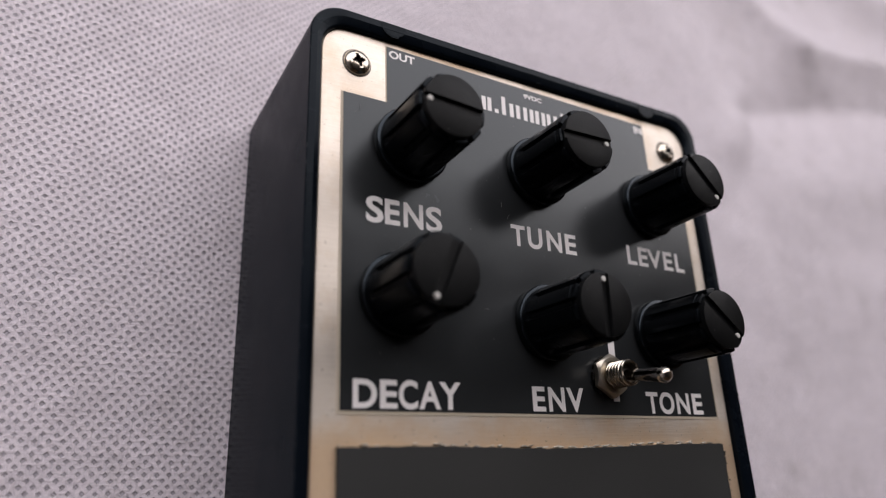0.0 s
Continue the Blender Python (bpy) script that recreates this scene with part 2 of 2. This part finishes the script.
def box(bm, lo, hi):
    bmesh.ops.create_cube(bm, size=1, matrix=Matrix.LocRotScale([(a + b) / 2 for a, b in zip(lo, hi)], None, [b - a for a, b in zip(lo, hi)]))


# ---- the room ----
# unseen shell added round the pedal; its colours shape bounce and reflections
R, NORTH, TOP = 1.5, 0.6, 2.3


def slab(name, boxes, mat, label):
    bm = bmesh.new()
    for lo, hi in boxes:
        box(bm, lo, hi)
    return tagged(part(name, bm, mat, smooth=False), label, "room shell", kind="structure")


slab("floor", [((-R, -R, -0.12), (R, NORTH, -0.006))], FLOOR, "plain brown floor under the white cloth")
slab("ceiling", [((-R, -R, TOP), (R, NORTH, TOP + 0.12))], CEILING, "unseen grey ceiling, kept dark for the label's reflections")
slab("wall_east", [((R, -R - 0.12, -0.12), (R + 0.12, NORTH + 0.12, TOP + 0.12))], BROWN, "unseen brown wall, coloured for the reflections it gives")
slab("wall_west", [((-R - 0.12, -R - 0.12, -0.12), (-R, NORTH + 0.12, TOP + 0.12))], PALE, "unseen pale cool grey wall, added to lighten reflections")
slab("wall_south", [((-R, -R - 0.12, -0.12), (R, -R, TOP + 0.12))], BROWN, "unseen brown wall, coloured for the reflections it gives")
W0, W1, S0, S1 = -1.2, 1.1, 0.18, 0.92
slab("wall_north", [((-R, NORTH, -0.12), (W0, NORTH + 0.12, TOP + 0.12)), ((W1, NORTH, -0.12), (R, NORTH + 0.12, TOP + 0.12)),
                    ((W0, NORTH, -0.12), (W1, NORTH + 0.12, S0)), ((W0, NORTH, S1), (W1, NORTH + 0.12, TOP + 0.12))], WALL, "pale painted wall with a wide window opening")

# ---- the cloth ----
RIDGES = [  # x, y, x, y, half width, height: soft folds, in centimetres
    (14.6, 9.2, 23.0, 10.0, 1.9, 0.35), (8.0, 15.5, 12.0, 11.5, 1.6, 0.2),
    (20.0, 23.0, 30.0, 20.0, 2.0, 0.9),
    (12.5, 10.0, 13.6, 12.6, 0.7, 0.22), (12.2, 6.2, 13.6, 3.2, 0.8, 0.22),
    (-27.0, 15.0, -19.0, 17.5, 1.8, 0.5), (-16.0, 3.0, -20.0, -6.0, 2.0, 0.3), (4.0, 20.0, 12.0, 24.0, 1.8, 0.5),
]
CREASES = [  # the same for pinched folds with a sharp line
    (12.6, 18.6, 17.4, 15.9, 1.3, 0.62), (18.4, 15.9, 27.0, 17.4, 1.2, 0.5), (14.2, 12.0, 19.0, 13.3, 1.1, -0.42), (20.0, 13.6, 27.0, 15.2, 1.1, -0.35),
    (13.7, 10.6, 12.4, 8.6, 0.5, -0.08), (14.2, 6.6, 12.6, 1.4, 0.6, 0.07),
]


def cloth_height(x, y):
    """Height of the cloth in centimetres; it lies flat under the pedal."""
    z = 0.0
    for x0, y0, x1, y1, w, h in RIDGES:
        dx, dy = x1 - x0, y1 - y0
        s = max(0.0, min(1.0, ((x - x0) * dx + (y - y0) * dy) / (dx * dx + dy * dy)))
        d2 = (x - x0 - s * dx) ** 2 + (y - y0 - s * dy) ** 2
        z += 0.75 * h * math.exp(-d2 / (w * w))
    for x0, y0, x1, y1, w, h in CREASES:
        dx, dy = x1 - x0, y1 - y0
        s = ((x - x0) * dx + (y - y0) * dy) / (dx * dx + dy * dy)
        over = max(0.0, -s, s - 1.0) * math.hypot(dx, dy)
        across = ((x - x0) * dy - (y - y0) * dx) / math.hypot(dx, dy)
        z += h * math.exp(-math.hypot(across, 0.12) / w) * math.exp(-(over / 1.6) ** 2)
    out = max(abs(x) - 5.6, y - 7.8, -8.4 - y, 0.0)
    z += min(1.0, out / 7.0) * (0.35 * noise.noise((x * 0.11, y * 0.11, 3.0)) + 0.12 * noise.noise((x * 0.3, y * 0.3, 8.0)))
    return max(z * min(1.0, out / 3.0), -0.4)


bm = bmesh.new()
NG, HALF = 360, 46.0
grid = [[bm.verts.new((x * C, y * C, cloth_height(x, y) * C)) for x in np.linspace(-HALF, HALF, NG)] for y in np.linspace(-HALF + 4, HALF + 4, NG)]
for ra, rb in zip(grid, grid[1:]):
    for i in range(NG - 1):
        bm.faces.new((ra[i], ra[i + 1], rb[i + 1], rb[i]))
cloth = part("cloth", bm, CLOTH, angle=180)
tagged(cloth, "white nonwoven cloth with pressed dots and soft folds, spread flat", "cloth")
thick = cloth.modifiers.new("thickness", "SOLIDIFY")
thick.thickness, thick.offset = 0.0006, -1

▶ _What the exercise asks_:
From the data above, write out everything exactly except the pictures.

▶ _Full solution_:
0.0 s
Continue the Blender Python (bpy) script that recreates this scene with part 2 of 2. This part finishes the script.
def box(bm, lo, hi):
    bmesh.ops.create_cube(bm, size=1, matrix=Matrix.LocRotScale([(a + b) / 2 for a, b in zip(lo, hi)], None, [b - a for a, b in zip(lo, hi)]))


# ---- the room ----
# unseen shell added round the pedal; its colours shape bounce and reflections
R, NORTH, TOP = 1.5, 0.6, 2.3


def slab(name, boxes, mat, label):
    bm = bmesh.new()
    for lo, hi in boxes:
        box(bm, lo, hi)
    return tagged(part(name, bm, mat, smooth=False), label, "room shell", kind="structure")


slab("floor", [((-R, -R, -0.12), (R, NORTH, -0.006))], FLOOR, "plain brown floor under the white cloth")
slab("ceiling", [((-R, -R, TOP), (R, NORTH, TOP + 0.12))], CEILING, "unseen grey ceiling, kept dark for the label's reflections")
slab("wall_east", [((R, -R - 0.12, -0.12), (R + 0.12, NORTH + 0.12, TOP + 0.12))], BROWN, "unseen brown wall, coloured for the reflections it gives")
slab("wall_west", [((-R - 0.12, -R - 0.12, -0.12), (-R, NORTH + 0.12, TOP + 0.12))], PALE, "unseen pale cool grey wall, added to lighten reflections")
slab("wall_south", [((-R, -R - 0.12, -0.12), (R, -R, TOP + 0.12))], BROWN, "unseen brown wall, coloured for the reflections it gives")
W0, W1, S0, S1 = -1.2, 1.1, 0.18, 0.92
slab("wall_north", [((-R, NORTH, -0.12), (W0, NORTH + 0.12, TOP + 0.12)), ((W1, NORTH, -0.12), (R, NORTH + 0.12, TOP + 0.12)),
                    ((W0, NORTH, -0.12), (W1, NORTH + 0.12, S0)), ((W0, NORTH, S1), (W1, NORTH + 0.12, TOP + 0.12))], WALL, "pale painted wall with a wide window opening")

# ---- the cloth ----
RIDGES = [  # x, y, x, y, half width, height: soft folds, in centimetres
    (14.6, 9.2, 23.0, 10.0, 1.9, 0.35), (8.0, 15.5, 12.0, 11.5, 1.6, 0.2),
    (20.0, 23.0, 30.0, 20.0, 2.0, 0.9),
    (12.5, 10.0, 13.6, 12.6, 0.7, 0.22), (12.2, 6.2, 13.6, 3.2, 0.8, 0.22),
    (-27.0, 15.0, -19.0, 17.5, 1.8, 0.5), (-16.0, 3.0, -20.0, -6.0, 2.0, 0.3), (4.0, 20.0, 12.0, 24.0, 1.8, 0.5),
]
CREASES = [  # the same for pinched folds with a sharp line
    (12.6, 18.6, 17.4, 15.9, 1.3, 0.62), (18.4, 15.9, 27.0, 17.4, 1.2, 0.5), (14.2, 12.0, 19.0, 13.3, 1.1, -0.42), (20.0, 13.6, 27.0, 15.2, 1.1, -0.35),
    (13.7, 10.6, 12.4, 8.6, 0.5, -0.08), (14.2, 6.6, 12.6, 1.4, 0.6, 0.07),
]


def cloth_height(x, y):
    """Height of the cloth in centimetres; it lies flat under the pedal."""
    z = 0.0
    for x0, y0, x1, y1, w, h in RIDGES:
        dx, dy = x1 - x0, y1 - y0
        s = max(0.0, min(1.0, ((x - x0) * dx + (y - y0) * dy) / (dx * dx + dy * dy)))
        d2 = (x - x0 - s * dx) ** 2 + (y - y0 - s * dy) ** 2
        z += 0.75 * h * math.exp(-d2 / (w * w))
    for x0, y0, x1, y1, w, h in CREASES:
        dx, dy = x1 - x0, y1 - y0
        s = ((x - x0) * dx + (y - y0) * dy) / (dx * dx + dy * dy)
        over = max(0.0, -s, s - 1.0) * math.hypot(dx, dy)
        across = ((x - x0) * dy - (y - y0) * dx) / math.hypot(dx, dy)
        z += h * math.exp(-math.hypot(across, 0.12) / w) * math.exp(-(over / 1.6) ** 2)
    out = max(abs(x) - 5.6, y - 7.8, -8.4 - y, 0.0)
    z += min(1.0, out / 7.0) * (0.35 * noise.noise((x * 0.11, y * 0.11, 3.0)) + 0.12 * noise.noise((x * 0.3, y * 0.3, 8.0)))
    return max(z * min(1.0, out / 3.0), -0.4)


bm = bmesh.new()
NG, HALF = 360, 46.0
grid = [[bm.verts.new((x * C, y * C, cloth_height(x, y) * C)) for x in np.linspace(-HALF, HALF, NG)] for y in np.linspace(-HALF + 4, HALF + 4, NG)]
for ra, rb in zip(grid, grid[1:]):
    for i in range(NG - 1):
        bm.faces.new((ra[i], ra[i + 1], rb[i + 1], rb[i]))
cloth = part("cloth", bm, CLOTH, angle=180)
tagged(cloth, "white nonwoven cloth with pressed dots and soft folds, spread flat", "cloth")
thick = cloth.modifiers.new("thickness", "SOLIDIFY")
thick.thickness, thick.offset = 0.0006, -1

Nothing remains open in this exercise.